本研究旨在結合深度學習演算法與CFD模擬，建立套管式熱交換器之預測性保養策略。首先，利用Ansys Fluent建立沉積模擬模型，利用離散相模型(Discrete Phase Model, DPM)模擬沉積粒子在熱交換器內部的運動和沉積行為，進一步分析潛在結垢區域及沉積分布。接著，結合模擬結果與台聚關係企業（USI Corporation）提供之歷史運行資料，以構建深度學習預測模型，並導入長短期記憶網路（LSTM）與門控循環單元（GRU）等時間序列演算法，預測未來熱傳性能與關鍵運行指標。為提升模型效能，本研究設計多組變數組合，探討結合歷史資料與模擬資料對預測準確度的影響。結果顯示，融合模擬與實測資料能有效降低雜訊干擾與測量誤差，顯著提升模型收斂速度與預測能力。其中，GRU模型表現最佳，其RMSE為0.0035，MAE為0.0027，決定係數R²達0.9979，顯示其結構簡潔且學習效率優於LSTM。最終，基於訓練完成之模型建構警示系統，能準確預測未來12小時的熱交換效能，並對各級警示值發出即時警報。本研究可成功應用於實廠熱交換設備，協助操作人員掌握最佳保養時機，避免不必要的維修與突發性損壞，提升整體設備運行效率與可靠性。

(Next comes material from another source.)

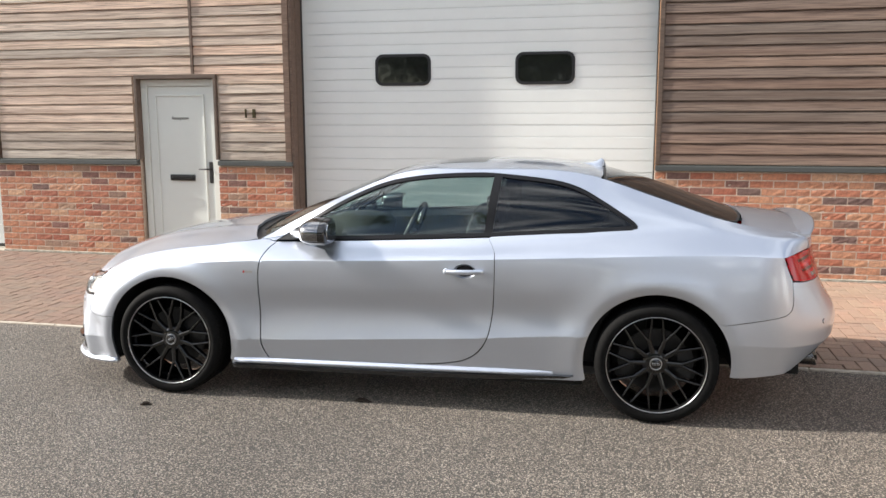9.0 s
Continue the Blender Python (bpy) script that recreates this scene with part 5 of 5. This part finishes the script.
def drain():
    d = tagged(empty("drain_cover", pose(4.95, 1.72, 0, 0, 0, 0)), "dark cast-iron drain cover set in the paving", "drain cover")
    part("frame", prism(rounded_rect(1.15, .75, .02), lambda a, b, h: (a, b, h), 0.0, .017, rounded_rect(1.07, .67, .015)), IRON, d)
    part("plate", box(-.53, .53, -.33, .33, 0, .013), IRON, d)
    b = bmesh.new()
    for i in range(14):
        for j in range(9):
            add_box(b, -.50 + .076 * i, -.46 + .076 * i, -.305 + .073 * j, -.28 + .073 * j, .013, .018)
    tagged(part("raised_studs", b, IRON, d), kind="stuff")
drain()


def grit():
    b = bmesh.new()
    rng = random.Random(5)
    for k in range(120):
        x, y = rng.uniform(-5, 5), rng.uniform(-4.5, 3.3)
        s = rng.uniform(.002, .005)
        z = 0.0 if y < KERB_Y else .012
        bmesh.ops.create_icosphere(b, subdivisions=1, radius=s, matrix=Matrix.Translation((x, y, z + s * .4)) @ Matrix.Rotation(rng.uniform(0, 3), 4, "Z") @ Matrix.Diagonal((1.3, .8, .6, 1)))
    tagged(part("grit", b, CHIP), "pale stone chips scattered over the yard", "grit", kind="stuff")
grit()


def tree(x, y, h, seed):
    rng = random.Random(seed)
    t = tagged(empty("tree", pose(x, y, 0)), "leafy green tree out of view beyond the yard", "tree", "trees across the yard")
    part("trunk", tube([(0, 0, 0), (.1, 0, h * .25), (.0, .1, h * .5), (.05, .05, h * .8)], [h * .03, h * .024, h * .016, h * .006], 10), BARK, t, smooth=True)
    for k in range(7):
        a, z0 = rng.uniform(0, 6.28), h * rng.uniform(.25, .6)
        part("limb", tube([(0, 0, z0), (h * .14 * math.cos(a), h * .14 * math.sin(a), z0 + h * .12), (h * .27 * math.cos(a), h * .27 * math.sin(a), z0 + h * .2)], [h * .012, h * .008, h * .003], 6), BARK, t)
    V, F = [], []
    for k in range(2600):
        a, c = rng.uniform(0, 6.28), rng.uniform(-1, 1)
        lump = 1 + .28 * math.sin(3 * a + seed) * math.cos(4 * c + seed * 2) + .15 * math.sin(7 * a)
        r = (rng.uniform(.35, 1) ** .5) * lump
        s = math.sqrt(1 - c * c)
        p = Vector((h * .33 * r * s * math.cos(a), h * .33 * r * s * math.sin(a), h * .62 + h * .38 * r * c))
        e = h * rng.uniform(.012, .03)
        u = Vector((rng.gauss(0, 1), rng.gauss(0, 1), rng.gauss(0, 1))).normalized()
        w = u.orthogonal().normalized()
        i = len(V)
        V += [p + u * e, p + w * e * .6, p - u * e, p - w * e * .6]
        F.append((i, i + 1, i + 2, i + 3))
    me = bpy.data.meshes.new("crown")
    me.from_pydata([tuple(v) for v in V], [], F)
    me.materials.append(FOLIAGE)
    c = new("crown", me)
    c.parent = t
for k in range(15):
    tree(-46 + 3.7 * k + (k * 7 % 3) * .8, -24 - (k * 5 % 4), (9.5 if k < 4 else 10.0) + (k * 11 % 5) * .55, k)
# unseen western row, added to darken what the car's side reflects
for k in range(7):
    tree(-44 - (k * 7 % 3) * 1.1, -5.5 - 3.4 * k, 8.6 + (k * 11 % 5) * .4, 30 + k)


def far_building():
    b = tagged(empty("opposite_building", pose(15.5, -15, 0, 0, 0, -90)), "dark timber-clad unit across the yard with white sign", "building")
    part("wall", box(-13, 14, 0, 8, 0, 8.6), POST_BROWN, b)
    part("roof", box(-13.4, 14.4, -.4, 8.4, 8.6, 8.9, .03), SLATE, b)
    sg = part("sign_board", box(-7.4, -2.6, -.06, 0.0, 7.0, 8.1, .01), PLATE_WHITE, b, "white sign board")
    for k in range(7):
        part("sign_bar", box(-6.7 + .52 * k, -6.38 + .52 * k, -.07, -.062, 7.4, 7.8), INK, sg)
    for k in range(3):
        part("door", box(-10 + 8 * k, -6.4 + 8 * k, -.05, .0, 0, 3.6, .01), DOOR_GREY, b, "grey shutter door")
far_building()


# ---------------------------------------------------------------- boards, bricks and paving, piece by piece
PITCH = 0.1042
Z0 = 1.128
ROWS_UP = int((4.62 - Z0) / PITCH)
_boards = {}
def board_mesh(length, kind, mat):
    key = (round(length, 3), kind, mat.name)
    if key in _boards:
        return _boards[key]
    rng = random.Random(hash((round(length * 1000), kind)) & 0xffff)
    b = bmesh.new()
    n = max(2, int(length / 0.25))
    rows = []
    wob = [rng.gauss(0, .0014) for _ in range(n + 1)]
    wob2 = [rng.gauss(0, .0014) for _ in range(n + 1)]
    for k in range(n + 1):
        x = length * k / n
        rows.append([b.verts.new((x, y + wob[k], z + wob2[k])) for y, z in ((-.0225, .0), (-.0240, .004), (-.0165, PITCH - .015), (-.001, PITCH - .013), (-.001, PITCH + .012), (.010, PITCH + .012), (.004, .0))])
    for r, q in zip(rows, rows[1:]):
        for i in range(7):
            j = (i + 1) % 7
            b.faces.new((r[i], r[j], q[j], q[i]))
    b.faces.new(rows[0][::-1])
    b.faces.new(rows[-1])
    bmesh.ops.recalc_face_normals(b, faces=b.faces)
    me = bpy.data.meshes.new("board")
    b.to_mesh(me)
    b.free()
    me.materials.append(mat)
    _boards[key] = me
    return me


def cladding(name, segs, label):
    c = tagged(empty(name, pose(0, WALL_Y + .022, 0)), label, "cladding", kind="structure")
    rng = random.Random(len(name) * 7 + int(abs(segs[0][0]) * 10))
    for x0, x1, z0, z1, mat in segs:
        for k in range(ROWS_UP):
            z = Z0 + PITCH * k
            if z < z0 - .02 or z + PITCH * .5 > z1:
                continue
            share("board", board_mesh(x1 - x0, rng.randrange(3), mat), c, pose(x0, rng.uniform(-.002, .002), z + rng.uniform(-.002, .002), rng.uniform(-.5, .5), rng.uniform(-.05, .05), 0))


DH = 2.075
cladding("cladding_right", [(1.503, 3.628, Z0, 4.62, BOARD_GREY), (3.664, 5.755, Z0, DH, BOARD_GREY), (3.664, 6.825, DH, 4.62, BOARD_GREY)], "grey-brown weathered feather-edge boarding")
cladding("cladding_panel", [(6.955, 7.875, Z0, 4.62, BOARD_RED)], "red-brown feather-edge boarding beside the door")
for k in range(2):
    s = -PERIOD * k
    cladding("cladding_left", [(-6.072 + s, -4.305 + s, Z0, DH, BOARD_PALE), (-3.235 + s, -2.468 + s, Z0, DH, BOARD_PALE), (-6.072 + s, -3.562 + s, DH, 4.62, BOARD_PALE), (-3.528 + s, -2.468 + s, DH, 4.62, BOARD_PALE)],
             "sun-bleached feather-edge boarding round the entrance")
    tagged(part("cover_strip", box(-3.56 + s, -3.53 + s, WALL_Y - .014, WALL_Y + .03, DH, 4.62, .003), POST_BROWN), "narrow timber cover strip over a board joint", "trim", kind="structure")
tagged(part("cover_strip", box(3.630, 3.662, WALL_Y - .012, WALL_Y + .03, 1.125, 4.62, .003), BOARD_GREY), "narrow timber cover strip over a board joint", "trim", kind="structure")

_bricks = []
def brick_meshes():
    rng = random.Random(11)
    for v in range(14):
        b = bmesh.new()
        nx, nz = 6, 3
        rough = .0016 if v % 3 == 1 else .0008
        g = [[b.verts.new(((i / nx) * .213, (-.0012 if 0 < i < nx and 0 < j < nz else 0.0) + rng.gauss(0, rough) - .001, (j / nz) * .0630)) for i in range(nx + 1)] for j in range(nz + 1)]
        for j in range(nz):
            for i in range(nx):
                b.faces.new((g[j][i], g[j][i + 1], g[j + 1][i + 1], g[j + 1][i]))
        rim = g[0][:] + [g[j][nx] for j in range(1, nz + 1)] + g[nz][::-1][1:] + [g[j][0] for j in range(nz - 1, 0, -1)]
        back = [b.verts.new((q.co.x, .02, q.co.z)) for q in rim]
        for i in range(len(rim)):
            j = (i + 1) % len(rim)
            b.faces.new((rim[j], rim[i], back[i], back[j]))
        me = bpy.data.meshes.new("brick")
        b.normal_update()
        b.to_mesh(me)
        b.free()
        me.materials.append(BRICK)
        _bricks.append(me)
brick_meshes()


def brickwork(x0, x1, seed):
    rng = random.Random(seed)
    w = tagged(empty("brick_plinth", pose(0, WALL_Y, 0)), "red and buff rock-faced brick plinth with pale mortar joints", "brickwork", kind="structure")
    for r in range(14):
        z = .012 + .0748 * r
        x = x0 + .004 - (.1125 if r % 2 else 0)
        while x < x1 - .02:
            a, e = max(x, x0 + .003), min(x + .213, x1 - .003)
            if e - a > .03:
                ob = share("brick", rng.choice(_bricks), w, Matrix.Translation((a, rng.uniform(-.001, .0), z)) @ Matrix.Diagonal(((e - a) / .213, 1, 1, 1)))
            x += .225
brickwork(1.462, 5.80, 1)
brickwork(6.80, 7.89, 2)
for k in range(2):
    s = -PERIOD * k
    brickwork(-6.14 + s, -4.26 + s, 3 + k)
    brickwork(-3.28 + s, -2.40 + s, 5 + k)


def paving():
    rng = random.Random(3)
    L, W = .2, .1
    blocks = []
    regions = [(-30.0, 16.0, KERB_Y + .031, WALL_Y - .03), (4.02, 9.0, -4.0, KERB_Y + .031)]
    for x0, x1, y0, y1 in regions:
        for a in range(-60, 700):
            for c in range(-160, 160):
                bx, by = x0 - 3 + (c + a * 4 - 200) * W, y0 - 1.0 + c * W
                for ox, oy, sx, sy in ((0, 0, L, W), (2 * W, -W, W, L)):
                    px, py = bx + ox, by + oy
                    if px + sx < x0 + .02 or px > x1 - .02 or py + sy < y0 + .02 or py > y1 - .02:
                        continue
                    blocks.append((max(px, x0), max(py, y0), min(px + sx, x1), min(py + sy, y1)))
    parts, V, F = [], [], []
    def near(b):
        cx, cy = (b[0] + b[2]) / 2, (b[1] + b[3]) / 2
        return (1.75 < cx < 3.15 and cy < 2.1) or (-3.35 < cx < -2.25 and cy < 1.7)
    shared = {}
    for b in blocks:
        g = .003
        x0, y0, x1, y1 = b[0] + g, b[1] + g, b[2] - g, b[3] - g
        if near(b) and len(parts) < 300:
            key = (round(x1 - x0, 4), round(y1 - y0, 4))
            if key not in shared:
                w, d = key
                m = bmesh.new()
                lo = [m.verts.new(p) for p in ((0, 0, -.03), (w, 0, -.03), (w, d, -.03), (0, d, -.03))]
                mi = [m.verts.new(p) for p in ((0, 0, .009), (w, 0, .009), (w, d, .009), (0, d, .009))]
                c = .0035
                hi = [m.verts.new(p) for p in ((c, c, .0125), (w - c, c, .0125), (w - c, d - c, .0125), (c, d - c, .0125))]
                for p, q in ((lo, mi), (mi, hi)):
                    for i in range(4):
                        j = (i + 1) % 4
                        m.faces.new((p[i], p[j], q[j], q[i]))
                m.faces.new(hi)
                me = bpy.data.meshes.new("paver")
                m.normal_update()
                m.to_mesh(me)
                m.free()
                me.materials.append(PAVER)
                shared[key] = me
            parts.append(share("paver", shared[key], PAVEMENT, pose(x0, y0, rng.uniform(-.002, .002), rng.uniform(-.5, .5), rng.uniform(-.5, .5), 0)))
            continue
        t = rng.uniform(-.002, .002)
        c = .0035
        tx, ty = rng.uniform(-.008, .008), rng.uniform(-.008, .008)
        i = len(V)
        for px, py in ((x0, y0), (x1, y0), (x1, y1), (x0, y1)):
            V.append((px, py, -.01))
        for px, py in ((x0, y0), (x1, y0), (x1, y1), (x0, y1)):
            V.append((px, py, .009 + t))
        for px, py in ((x0 + c, y0 + c), (x1 - c, y0 + c), (x1 - c, y1 - c), (x0 + c, y1 - c)):
            V.append((px, py, .0125 + t + tx * (px - x0) + ty * (py - y0)))
        for k in range(4):
            j = (k + 1) % 4
            F.append((i + k, i + j, i + 4 + j, i + 4 + k))
            F.append((i + 4 + k, i + 4 + j, i + 8 + j, i + 8 + k))
        F.append((i + 8, i + 9, i + 10, i + 11))
    me = bpy.data.meshes.new("paver_field")
    me.from_pydata(V, [], F)
    me.materials.append(PAVER)
    ob = new("paver_field", me)
    ob.parent = PAVEMENT
    tagged(ob, "red-brown herringbone block pavers", kind="stuff")
paving()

This study aims to integrate deep learning algorithms with CFD simulations to establish a predictive maintenance strategy for double-pipe heat exchangers. First, a fouling simulation model was developed using Ansys Fluent, where the Discrete Phase Model (DPM) was applied to simulate the motion and deposition behavior of particles within the heat exchanger, enabling the identification of potential fouling zones and deposition patterns. The simulation results were then combined with historical operating data provided by USI Corporation to construct a deep learning predictive model. Time-series algorithms, including Long Short-Term Memory and Gated Recurrent Unit networks, were implemented to forecast future heat transfer performance and key operational indicators. To enhance model performance, multiple variable combinations were designed to investigate the impact of integrating historical and simulation data on prediction accuracy. The results indicate that fusing simulated and measured data effectively reduces noise interference and measurement errors, significantly improving model convergence speed and prediction capability. Finally, based on the trained model, a warning system was developed to accurately predict the heat exchanger’s performance over the next 12 hours. This approach can be effectively applied to industrial heat exchangers, enabling operators to determine optimal maintenance timing, prevent unnecessary repairs and unexpected failures, and enhance overall operational efficiency and reliability.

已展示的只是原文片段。